Source material:
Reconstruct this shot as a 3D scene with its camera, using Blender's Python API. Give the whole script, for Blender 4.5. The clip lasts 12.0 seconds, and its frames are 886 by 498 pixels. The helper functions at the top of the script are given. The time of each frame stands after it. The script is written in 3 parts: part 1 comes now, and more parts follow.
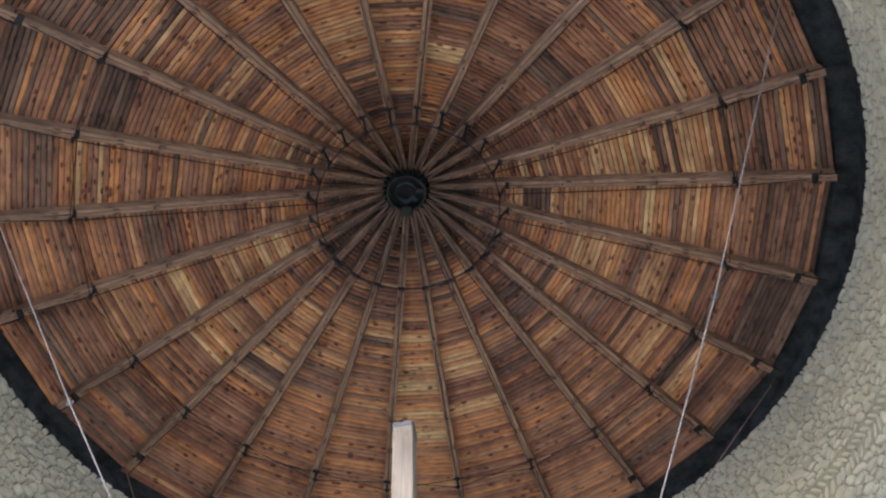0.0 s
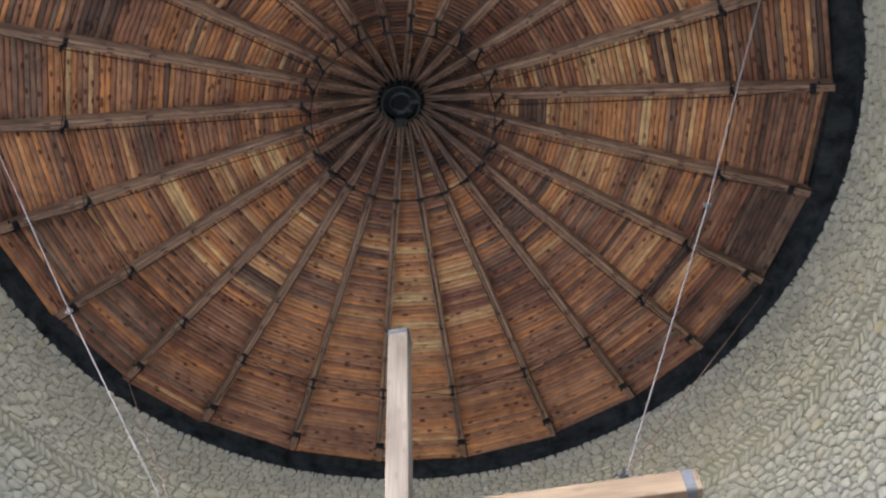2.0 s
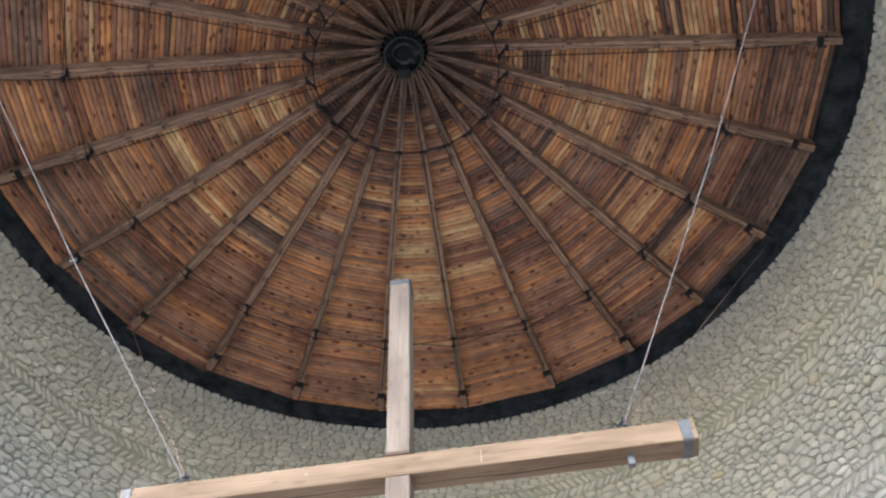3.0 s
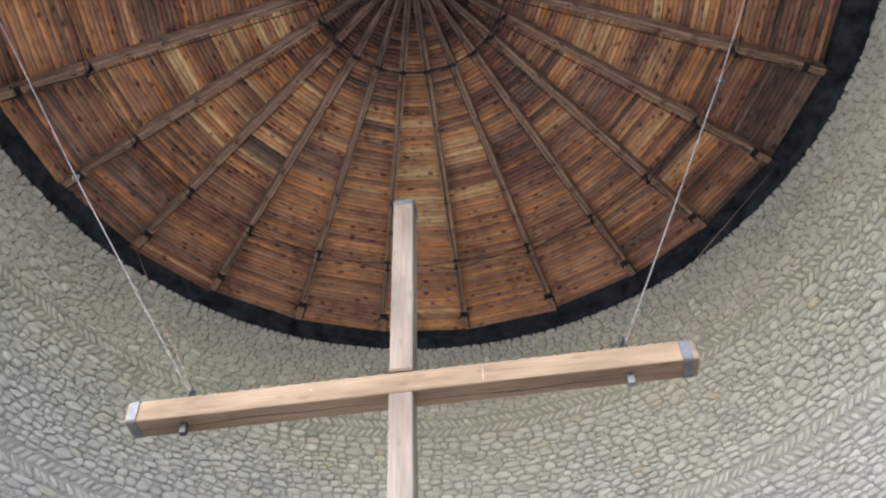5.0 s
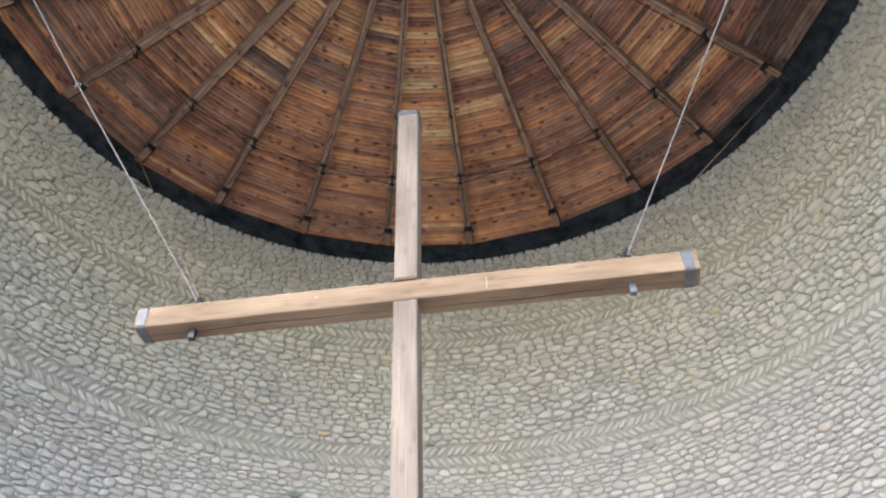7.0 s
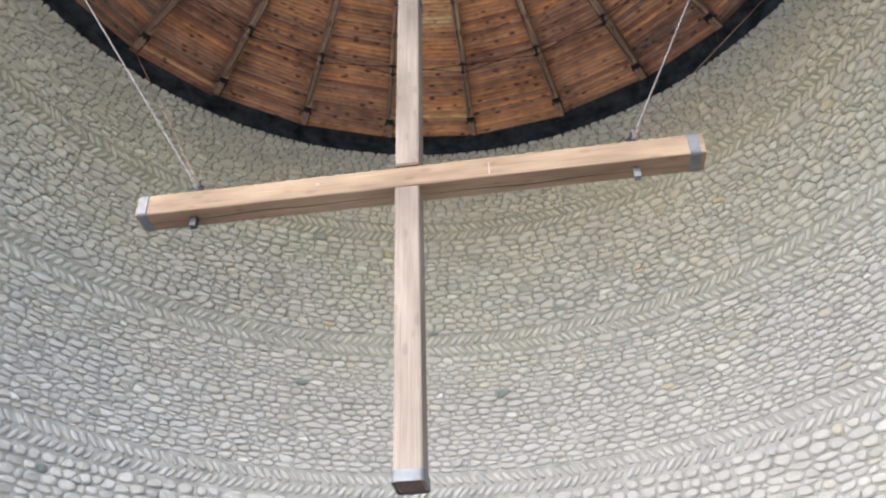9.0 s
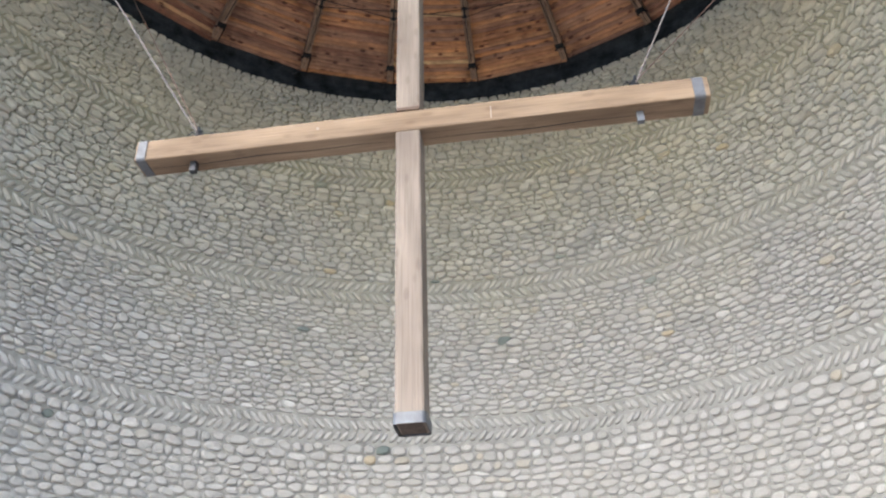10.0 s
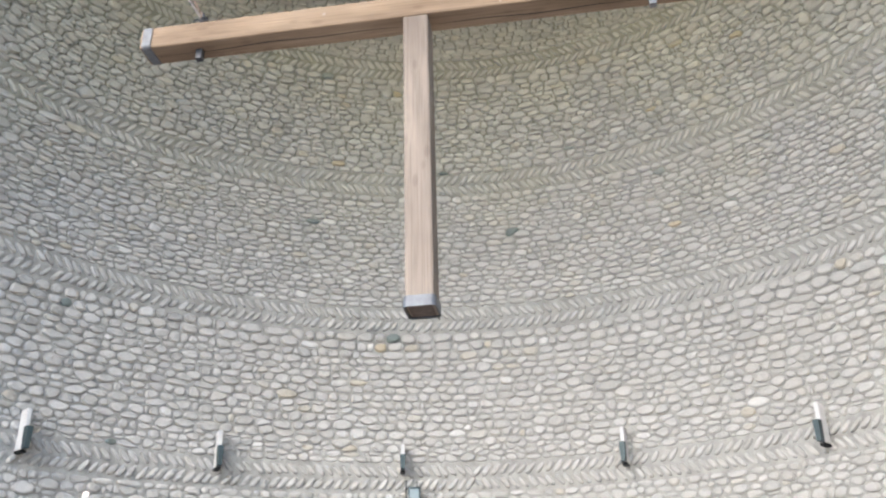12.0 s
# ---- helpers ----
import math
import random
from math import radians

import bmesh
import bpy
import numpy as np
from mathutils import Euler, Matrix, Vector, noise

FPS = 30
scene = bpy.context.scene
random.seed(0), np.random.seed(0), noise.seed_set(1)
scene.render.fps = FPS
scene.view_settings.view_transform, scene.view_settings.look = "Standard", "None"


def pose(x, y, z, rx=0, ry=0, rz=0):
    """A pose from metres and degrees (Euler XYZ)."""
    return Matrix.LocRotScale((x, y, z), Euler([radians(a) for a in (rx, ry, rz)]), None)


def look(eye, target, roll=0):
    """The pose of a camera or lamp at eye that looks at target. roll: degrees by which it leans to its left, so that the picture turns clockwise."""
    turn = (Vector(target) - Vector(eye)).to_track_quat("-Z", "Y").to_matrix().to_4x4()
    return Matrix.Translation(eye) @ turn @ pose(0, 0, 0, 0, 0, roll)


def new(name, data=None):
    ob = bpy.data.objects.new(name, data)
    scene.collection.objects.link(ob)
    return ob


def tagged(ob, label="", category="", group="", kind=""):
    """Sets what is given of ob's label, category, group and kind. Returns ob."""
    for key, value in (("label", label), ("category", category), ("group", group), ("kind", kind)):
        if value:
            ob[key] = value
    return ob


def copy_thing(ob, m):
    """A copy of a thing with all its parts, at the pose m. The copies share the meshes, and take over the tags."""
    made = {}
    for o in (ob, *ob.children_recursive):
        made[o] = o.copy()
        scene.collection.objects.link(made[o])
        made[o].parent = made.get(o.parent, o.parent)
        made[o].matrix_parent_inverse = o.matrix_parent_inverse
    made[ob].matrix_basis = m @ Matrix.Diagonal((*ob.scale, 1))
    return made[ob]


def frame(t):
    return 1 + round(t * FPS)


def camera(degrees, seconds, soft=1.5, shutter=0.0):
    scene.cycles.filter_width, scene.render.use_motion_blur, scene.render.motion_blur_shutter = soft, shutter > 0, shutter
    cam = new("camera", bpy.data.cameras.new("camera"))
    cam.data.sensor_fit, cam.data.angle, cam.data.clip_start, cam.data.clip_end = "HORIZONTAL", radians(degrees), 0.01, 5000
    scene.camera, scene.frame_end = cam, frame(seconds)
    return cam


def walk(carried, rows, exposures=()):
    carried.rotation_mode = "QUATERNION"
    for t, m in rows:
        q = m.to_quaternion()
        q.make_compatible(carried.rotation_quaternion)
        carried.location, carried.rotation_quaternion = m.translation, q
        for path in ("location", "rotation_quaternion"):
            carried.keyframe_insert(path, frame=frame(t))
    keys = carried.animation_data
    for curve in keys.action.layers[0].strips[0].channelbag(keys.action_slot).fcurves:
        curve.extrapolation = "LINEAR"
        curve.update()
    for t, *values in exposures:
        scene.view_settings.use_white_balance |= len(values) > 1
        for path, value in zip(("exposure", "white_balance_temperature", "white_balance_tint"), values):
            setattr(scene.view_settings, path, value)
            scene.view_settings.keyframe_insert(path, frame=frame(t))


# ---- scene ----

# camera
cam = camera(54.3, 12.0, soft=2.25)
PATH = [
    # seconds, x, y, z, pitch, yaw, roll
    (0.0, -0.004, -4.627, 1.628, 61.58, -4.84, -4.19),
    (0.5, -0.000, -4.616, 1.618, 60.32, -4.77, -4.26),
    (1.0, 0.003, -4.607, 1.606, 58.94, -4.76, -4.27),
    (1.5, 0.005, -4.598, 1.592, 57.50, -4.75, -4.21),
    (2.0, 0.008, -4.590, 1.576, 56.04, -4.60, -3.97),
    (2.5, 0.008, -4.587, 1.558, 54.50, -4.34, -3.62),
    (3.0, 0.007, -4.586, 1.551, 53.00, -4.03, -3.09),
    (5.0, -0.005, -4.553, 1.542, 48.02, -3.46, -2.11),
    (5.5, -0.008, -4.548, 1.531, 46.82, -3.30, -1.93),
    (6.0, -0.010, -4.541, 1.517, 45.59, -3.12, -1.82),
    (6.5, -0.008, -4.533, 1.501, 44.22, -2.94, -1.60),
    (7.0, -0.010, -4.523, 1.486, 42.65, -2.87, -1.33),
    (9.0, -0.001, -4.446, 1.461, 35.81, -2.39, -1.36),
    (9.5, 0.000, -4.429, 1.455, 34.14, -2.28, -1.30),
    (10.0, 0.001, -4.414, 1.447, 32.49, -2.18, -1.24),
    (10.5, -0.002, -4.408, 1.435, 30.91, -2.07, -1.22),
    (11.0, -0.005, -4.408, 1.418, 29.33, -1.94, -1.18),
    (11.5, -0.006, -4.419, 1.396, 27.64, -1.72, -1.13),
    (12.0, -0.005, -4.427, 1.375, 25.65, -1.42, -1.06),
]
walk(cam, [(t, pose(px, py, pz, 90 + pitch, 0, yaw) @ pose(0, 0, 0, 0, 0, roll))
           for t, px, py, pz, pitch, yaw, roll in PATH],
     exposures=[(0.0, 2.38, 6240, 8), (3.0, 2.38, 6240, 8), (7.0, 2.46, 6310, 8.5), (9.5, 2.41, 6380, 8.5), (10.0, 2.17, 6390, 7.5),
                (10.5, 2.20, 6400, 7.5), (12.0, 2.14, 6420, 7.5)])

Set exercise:
Write out the listing above exactly as it stands, pictures excluded.

Response below:
Reconstruct this shot as a 3D scene with its camera, using Blender's Python API. Give the whole script, for Blender 4.5. The clip lasts 12.0 seconds, and its frames are 886 by 498 pixels. The helper functions at the top of the script are given. The time of each frame stands after it. The script is written in 3 parts: part 1 comes now, and more parts follow.
0.0 s
2.0 s
3.0 s
5.0 s
7.0 s
9.0 s
10.0 s
12.0 s
# ---- helpers ----
import math
import random
from math import radians

import bmesh
import bpy
import numpy as np
from mathutils import Euler, Matrix, Vector, noise

FPS = 30
scene = bpy.context.scene
random.seed(0), np.random.seed(0), noise.seed_set(1)
scene.render.fps = FPS
scene.view_settings.view_transform, scene.view_settings.look = "Standard", "None"


def pose(x, y, z, rx=0, ry=0, rz=0):
    """A pose from metres and degrees (Euler XYZ)."""
    return Matrix.LocRotScale((x, y, z), Euler([radians(a) for a in (rx, ry, rz)]), None)


def look(eye, target, roll=0):
    """The pose of a camera or lamp at eye that looks at target. roll: degrees by which it leans to its left, so that the picture turns clockwise."""
    turn = (Vector(target) - Vector(eye)).to_track_quat("-Z", "Y").to_matrix().to_4x4()
    return Matrix.Translation(eye) @ turn @ pose(0, 0, 0, 0, 0, roll)


def new(name, data=None):
    ob = bpy.data.objects.new(name, data)
    scene.collection.objects.link(ob)
    return ob


def tagged(ob, label="", category="", group="", kind=""):
    """Sets what is given of ob's label, category, group and kind. Returns ob."""
    for key, value in (("label", label), ("category", category), ("group", group), ("kind", kind)):
        if value:
            ob[key] = value
    return ob


def copy_thing(ob, m):
    """A copy of a thing with all its parts, at the pose m. The copies share the meshes, and take over the tags."""
    made = {}
    for o in (ob, *ob.children_recursive):
        made[o] = o.copy()
        scene.collection.objects.link(made[o])
        made[o].parent = made.get(o.parent, o.parent)
        made[o].matrix_parent_inverse = o.matrix_parent_inverse
    made[ob].matrix_basis = m @ Matrix.Diagonal((*ob.scale, 1))
    return made[ob]


def frame(t):
    return 1 + round(t * FPS)


def camera(degrees, seconds, soft=1.5, shutter=0.0):
    scene.cycles.filter_width, scene.render.use_motion_blur, scene.render.motion_blur_shutter = soft, shutter > 0, shutter
    cam = new("camera", bpy.data.cameras.new("camera"))
    cam.data.sensor_fit, cam.data.angle, cam.data.clip_start, cam.data.clip_end = "HORIZONTAL", radians(degrees), 0.01, 5000
    scene.camera, scene.frame_end = cam, frame(seconds)
    return cam


def walk(carried, rows, exposures=()):
    carried.rotation_mode = "QUATERNION"
    for t, m in rows:
        q = m.to_quaternion()
        q.make_compatible(carried.rotation_quaternion)
        carried.location, carried.rotation_quaternion = m.translation, q
        for path in ("location", "rotation_quaternion"):
            carried.keyframe_insert(path, frame=frame(t))
    keys = carried.animation_data
    for curve in keys.action.layers[0].strips[0].channelbag(keys.action_slot).fcurves:
        curve.extrapolation = "LINEAR"
        curve.update()
    for t, *values in exposures:
        scene.view_settings.use_white_balance |= len(values) > 1
        for path, value in zip(("exposure", "white_balance_temperature", "white_balance_tint"), values):
            setattr(scene.view_settings, path, value)
            scene.view_settings.keyframe_insert(path, frame=frame(t))


# ---- scene ----

# camera
cam = camera(54.3, 12.0, soft=2.25)
PATH = [
    # seconds, x, y, z, pitch, yaw, roll
    (0.0, -0.004, -4.627, 1.628, 61.58, -4.84, -4.19),
    (0.5, -0.000, -4.616, 1.618, 60.32, -4.77, -4.26),
    (1.0, 0.003, -4.607, 1.606, 58.94, -4.76, -4.27),
    (1.5, 0.005, -4.598, 1.592, 57.50, -4.75, -4.21),
    (2.0, 0.008, -4.590, 1.576, 56.04, -4.60, -3.97),
    (2.5, 0.008, -4.587, 1.558, 54.50, -4.34, -3.62),
    (3.0, 0.007, -4.586, 1.551, 53.00, -4.03, -3.09),
    (5.0, -0.005, -4.553, 1.542, 48.02, -3.46, -2.11),
    (5.5, -0.008, -4.548, 1.531, 46.82, -3.30, -1.93),
    (6.0, -0.010, -4.541, 1.517, 45.59, -3.12, -1.82),
    (6.5, -0.008, -4.533, 1.501, 44.22, -2.94, -1.60),
    (7.0, -0.010, -4.523, 1.486, 42.65, -2.87, -1.33),
    (9.0, -0.001, -4.446, 1.461, 35.81, -2.39, -1.36),
    (9.5, 0.000, -4.429, 1.455, 34.14, -2.28, -1.30),
    (10.0, 0.001, -4.414, 1.447, 32.49, -2.18, -1.24),
    (10.5, -0.002, -4.408, 1.435, 30.91, -2.07, -1.22),
    (11.0, -0.005, -4.408, 1.418, 29.33, -1.94, -1.18),
    (11.5, -0.006, -4.419, 1.396, 27.64, -1.72, -1.13),
    (12.0, -0.005, -4.427, 1.375, 25.65, -1.42, -1.06),
]
walk(cam, [(t, pose(px, py, pz, 90 + pitch, 0, yaw) @ pose(0, 0, 0, 0, 0, roll))
           for t, px, py, pz, pitch, yaw, roll in PATH],
     exposures=[(0.0, 2.38, 6240, 8), (3.0, 2.38, 6240, 8), (7.0, 2.46, 6310, 8.5), (9.5, 2.41, 6380, 8.5), (10.0, 2.17, 6390, 7.5),
                (10.5, 2.20, 6400, 7.5), (12.0, 2.14, 6420, 7.5)])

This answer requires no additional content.